## start

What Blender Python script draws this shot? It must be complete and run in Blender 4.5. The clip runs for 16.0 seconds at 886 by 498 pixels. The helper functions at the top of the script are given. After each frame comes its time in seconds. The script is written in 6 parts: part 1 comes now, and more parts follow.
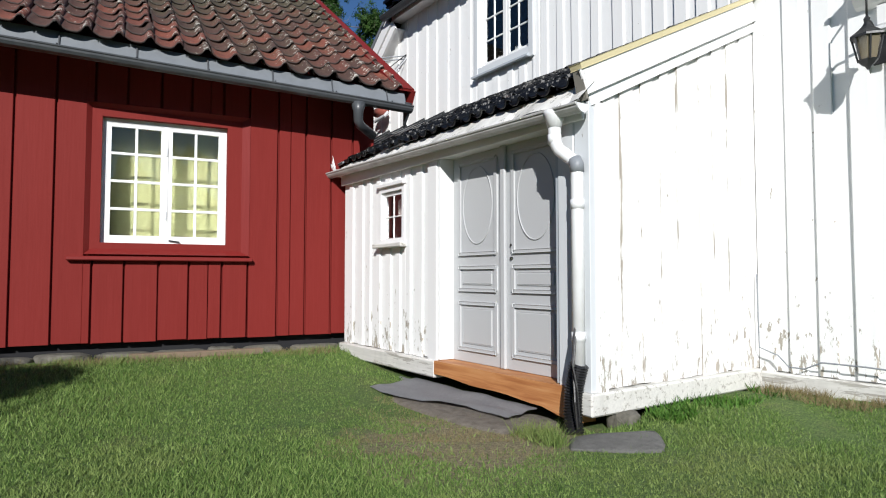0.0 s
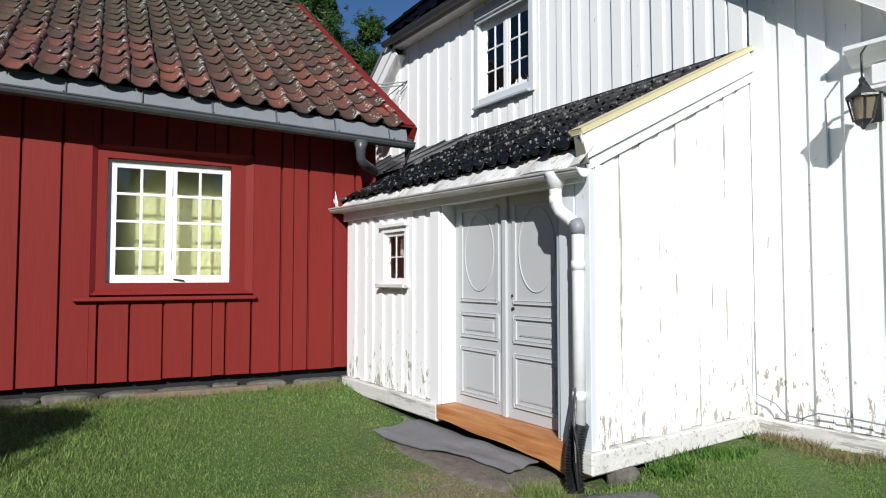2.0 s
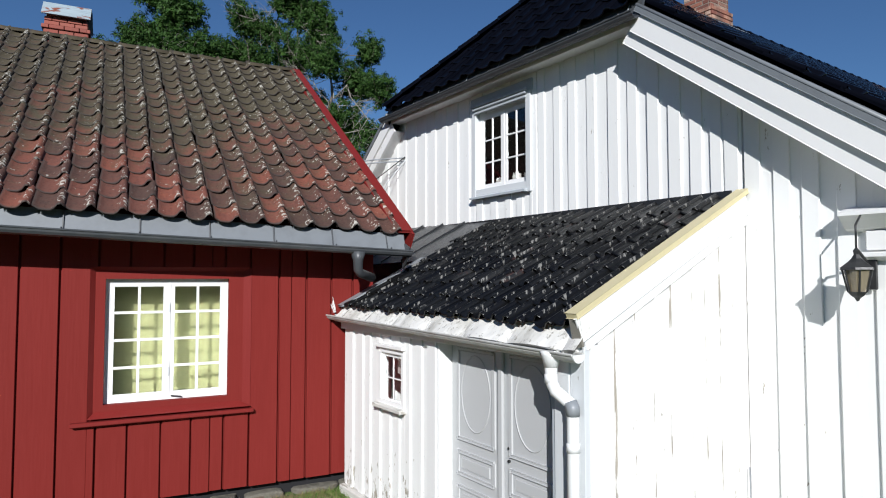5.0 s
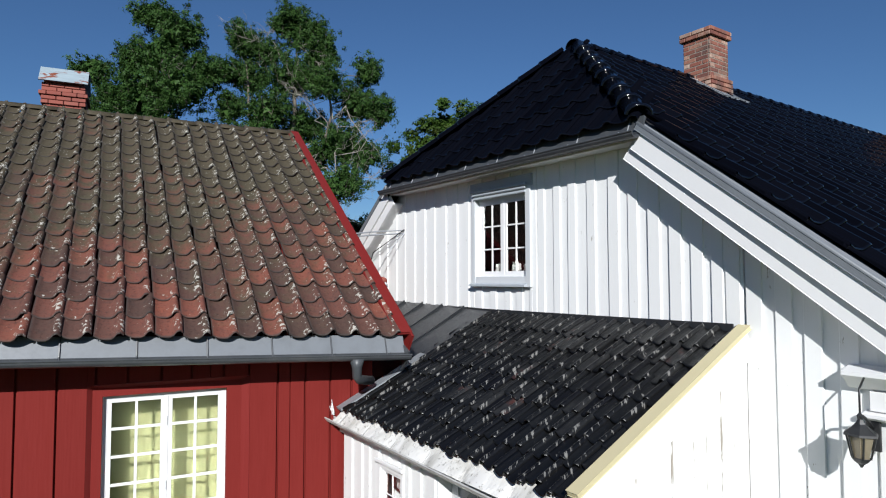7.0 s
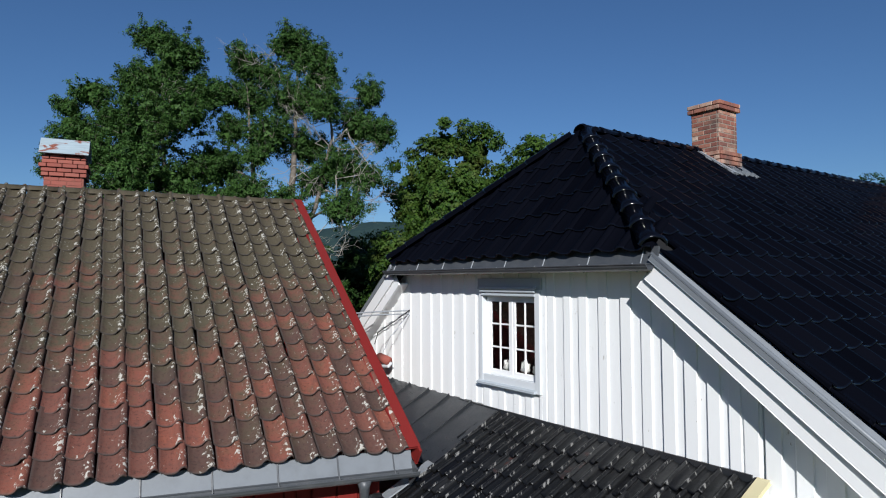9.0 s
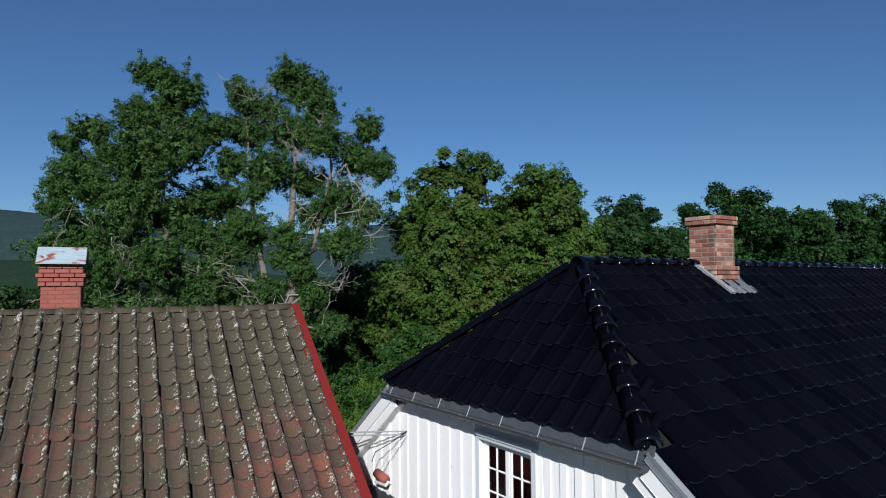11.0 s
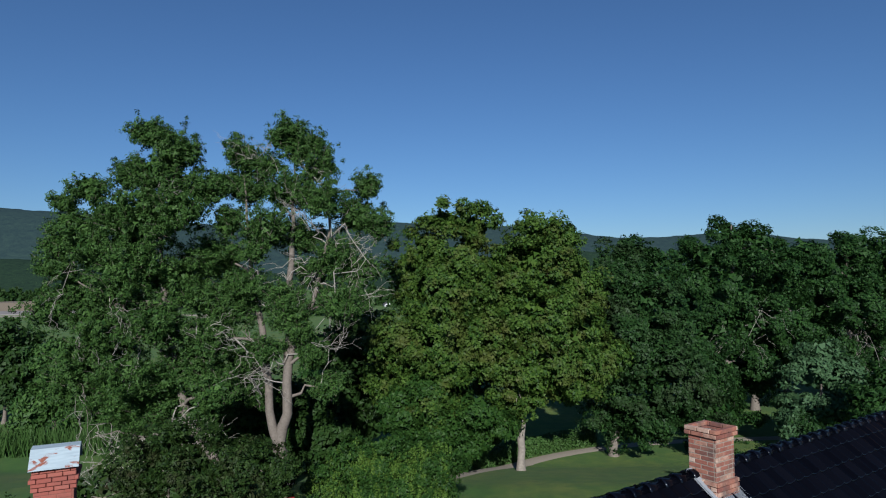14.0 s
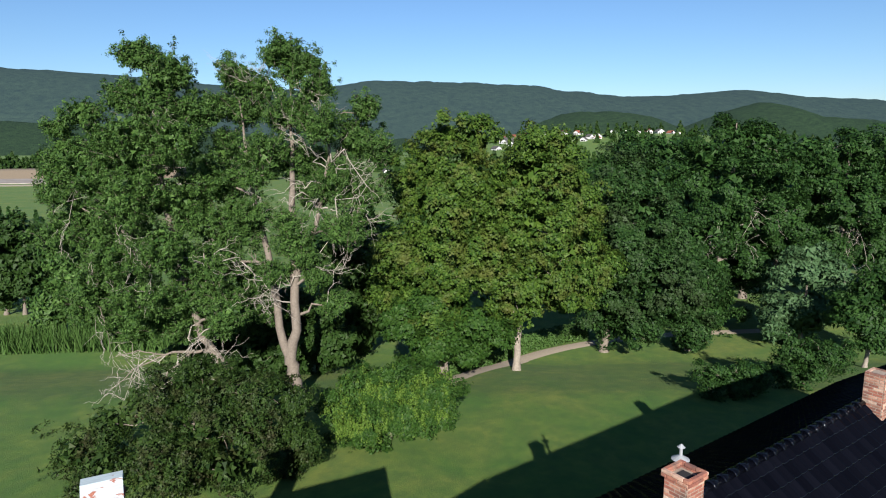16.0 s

## end

### [The task]
Drop the images and repeat the data exactly.

### [Exercise result]
What Blender Python script draws this shot? It must be complete and run in Blender 4.5. The clip runs for 16.0 seconds at 886 by 498 pixels. The helper functions at the top of the script are given. After each frame comes its time in seconds. The script is written in 6 parts: part 1 comes now, and more parts follow.
0.0 s
2.0 s
5.0 s
7.0 s
9.0 s
11.0 s
14.0 s
16.0 s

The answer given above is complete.